Metamorphosis
"Power to the People" is now "Rates and Rights"
Investor-owned utilities — lovingly known as “IOUs” here at the Office of the Consumer Advocate (OCA) — do not limit their advocacy on behalf of their profit-maximizing shareholders to the hearing room of the Public Utilities Commission (PUC). They also push out, relentlessly, a lot of public messaging — lovingly known as “propaganda” here at the OCA — in an effort to convince the world that these monopoly providers of essential public services are virtuous in their pursuit of customer benefits at the same time they face ominous headwinds that justify generous compensation for their owners.
My job, as the head of the office tasked by statute to represent the interests of residential utility customers, is to tell a different story — at the PUC, before other tribunals, and in the court of public opinion.
So it has been that, since 2017, I’ve been writing a column about my work. For eight years, the home of the column was InDepthNH.org, one of the state’s two major nonprofit web-based news organizations. Today the column completes its migration to the Concord Monitor, a venerable Pulitzer Prize-winning news organization that has been continuously publishing its daily newspaper since the Civil War.
At InDepthNH.org, the column was known as “Power to the People.” Now it becomes “Rates and Rights.” I like the new title better; it is less glibly redolent of the 1960s. Nothing against the Black Panthers, or John Lennon and Yoko Ono; I just don’t see how their legacies have much logical connection to the quest for safe and reliable service for utility customers at the lowest possible cost with a maximum amount of individual freedom built in (to paraphrase the revised statutory charge for the OCA that is working its way through the New Hampshire General Court).
I owe a debt of gratitude to InDepthNH.org for allowing me to test the concept of a column by the state’s officially designated ratepayer advocate. Though I am independent, and pride myself on being a thinker who is not captive to any political party or ideology, I am nevertheless a state official and, in that sense, I belong on the other side of the journalist’s notebook. I am proud to say that over the eight years of “Power to the People” I was able to prove it was possible to educate readers about issues relates to energy and utilities while letting other journalists handle questions and controversies in those rare circumstances where I became the newsmaker. Over those eight years there were no journalism ethics scandals involving me — indeed, there weren’t even any questions or controversies. None.
Let me stress here that ending my arrangement with InDepthNH.org was not my choice. The editor there abruptly decided to cancel the column in November, for reasons I do not understand. Maybe someone who cares about inside baseball should call and ask her about it.
Meanwhile I’m also grateful to Monitor publisher Steve Leone for his enthusiasm in adopting me. Affiliating with the Monitor brings me, pleasingly, full circle. Professionally speaking, I first planted my flag in these parts in 1984 by taking a job with the tri-state Northern New England Bureau of Associated Press, whose headquarters was the attic of the Monitor’s old offices in downtown Concord.

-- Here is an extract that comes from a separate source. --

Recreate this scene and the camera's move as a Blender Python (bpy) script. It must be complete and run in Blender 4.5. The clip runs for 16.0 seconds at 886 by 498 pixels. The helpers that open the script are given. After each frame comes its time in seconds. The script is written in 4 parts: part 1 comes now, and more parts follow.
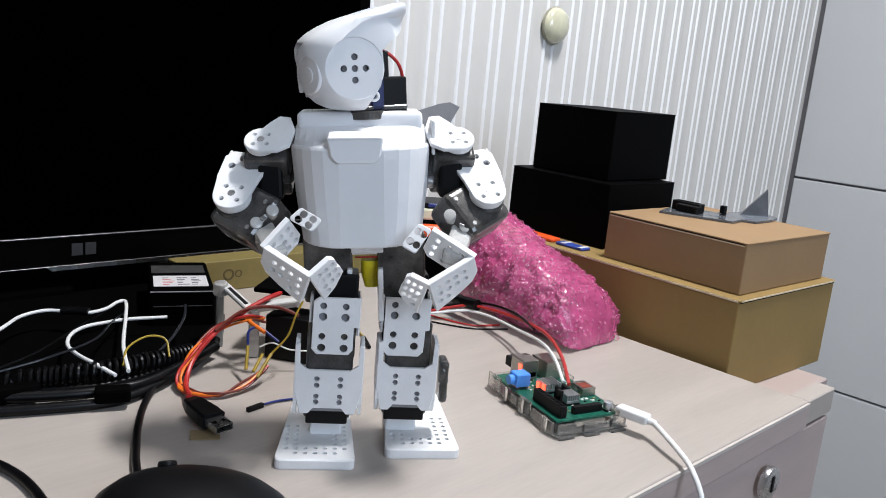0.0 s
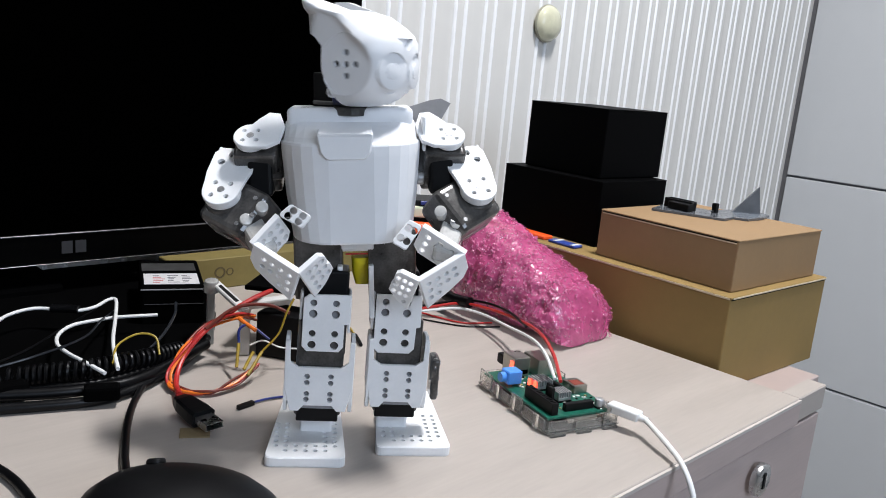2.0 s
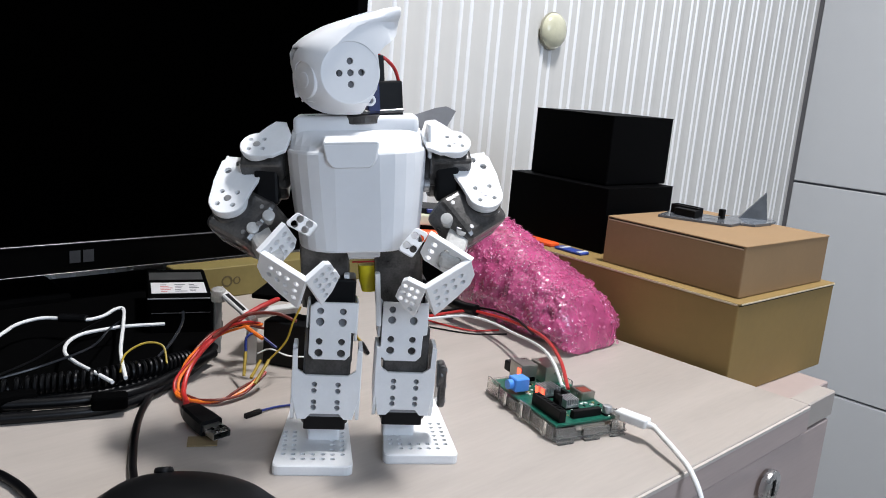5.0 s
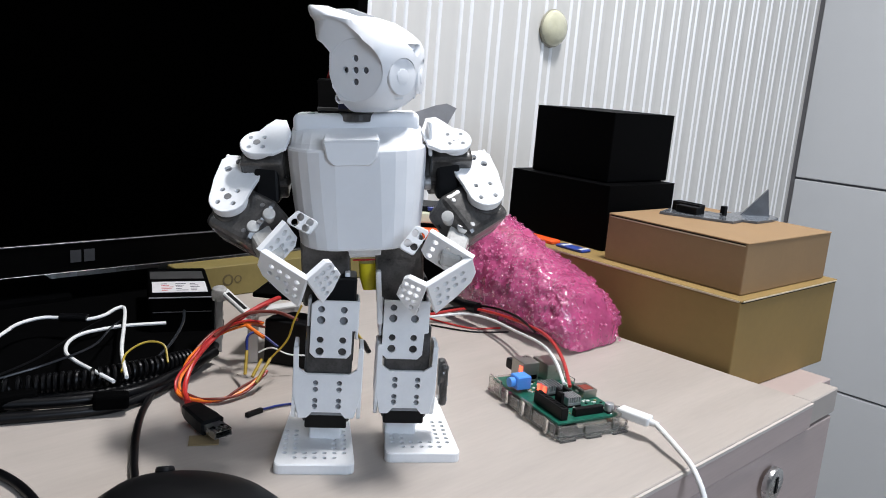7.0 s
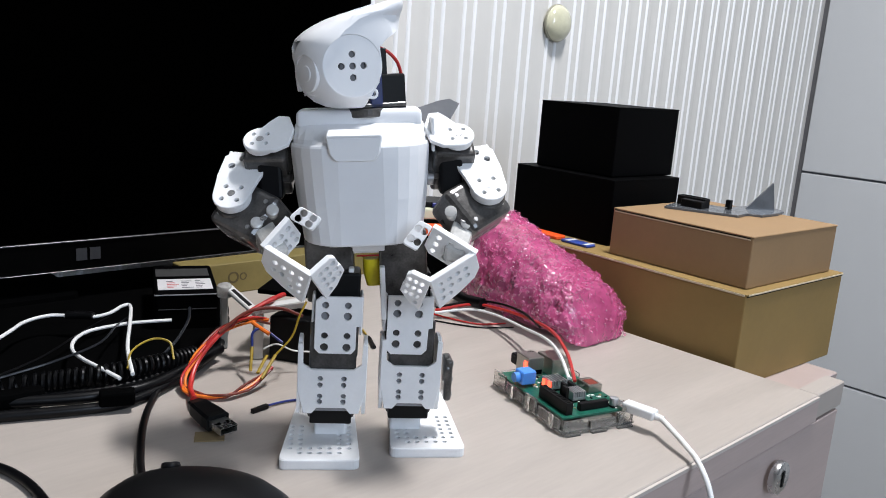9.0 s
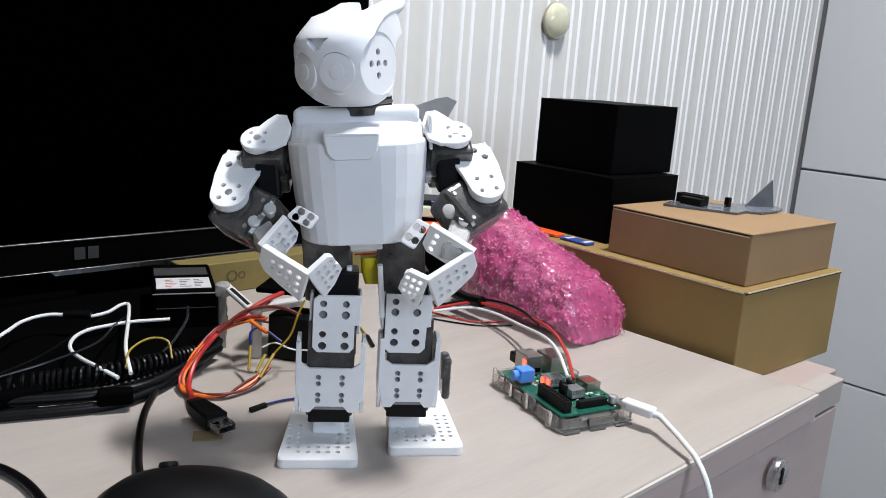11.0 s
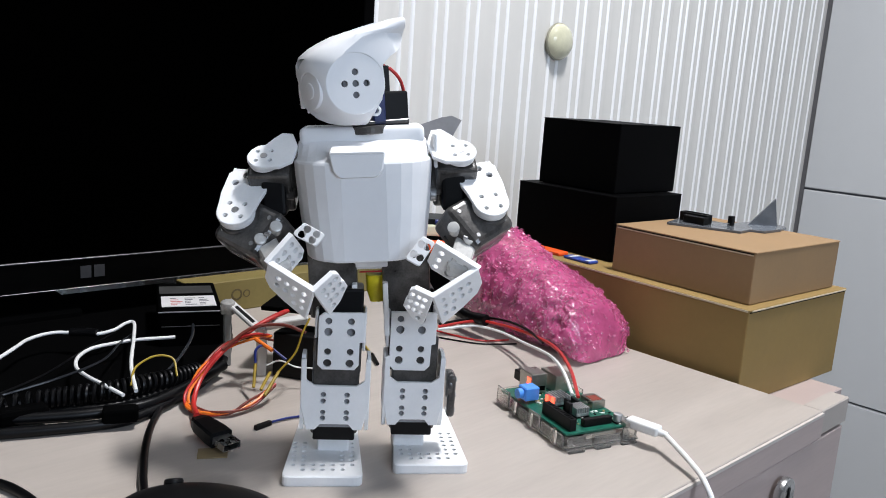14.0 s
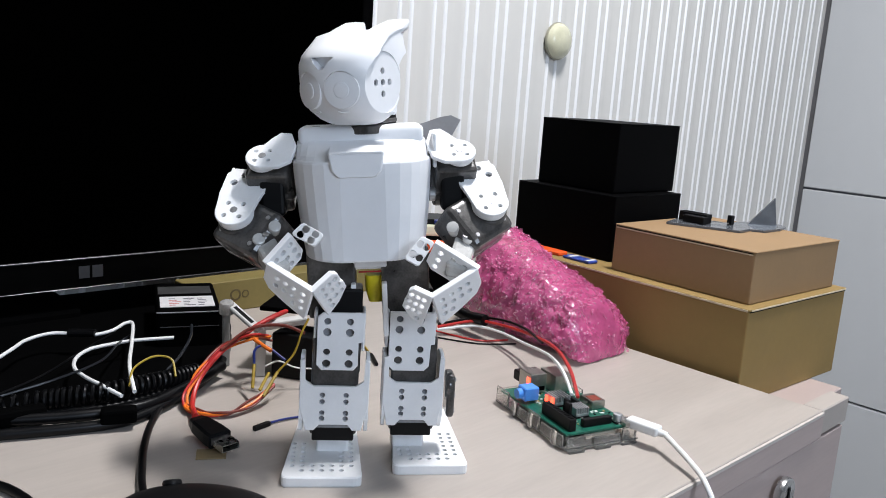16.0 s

My home base was the Bureau’s outpost in Portland — and I ended up staying in Maine for 14 years, jumping to the legendary newsweekly Maine Times and eventually heading to law school and then clerkships with state and federal judges. Unlike some ,I never burned out on journalism — continuing to practice that craft, as a columnist, is enormously rewarding and I could not be more enthusiastic about my columns appearing in the Monitor and, perhaps, other outlets that republish content from the Monitor.
“Rates and Rights” is pleasantly alliterative, but rest assured I have not forgotten — and neither editors nor readers should forget — that utility customers do not pay rates, they pay bills. People pontificate all the time about how New Hampshire’s utility rates are some of the highest in the nation, but that’s only part of the story. I aim to tell at least some of the rest of it.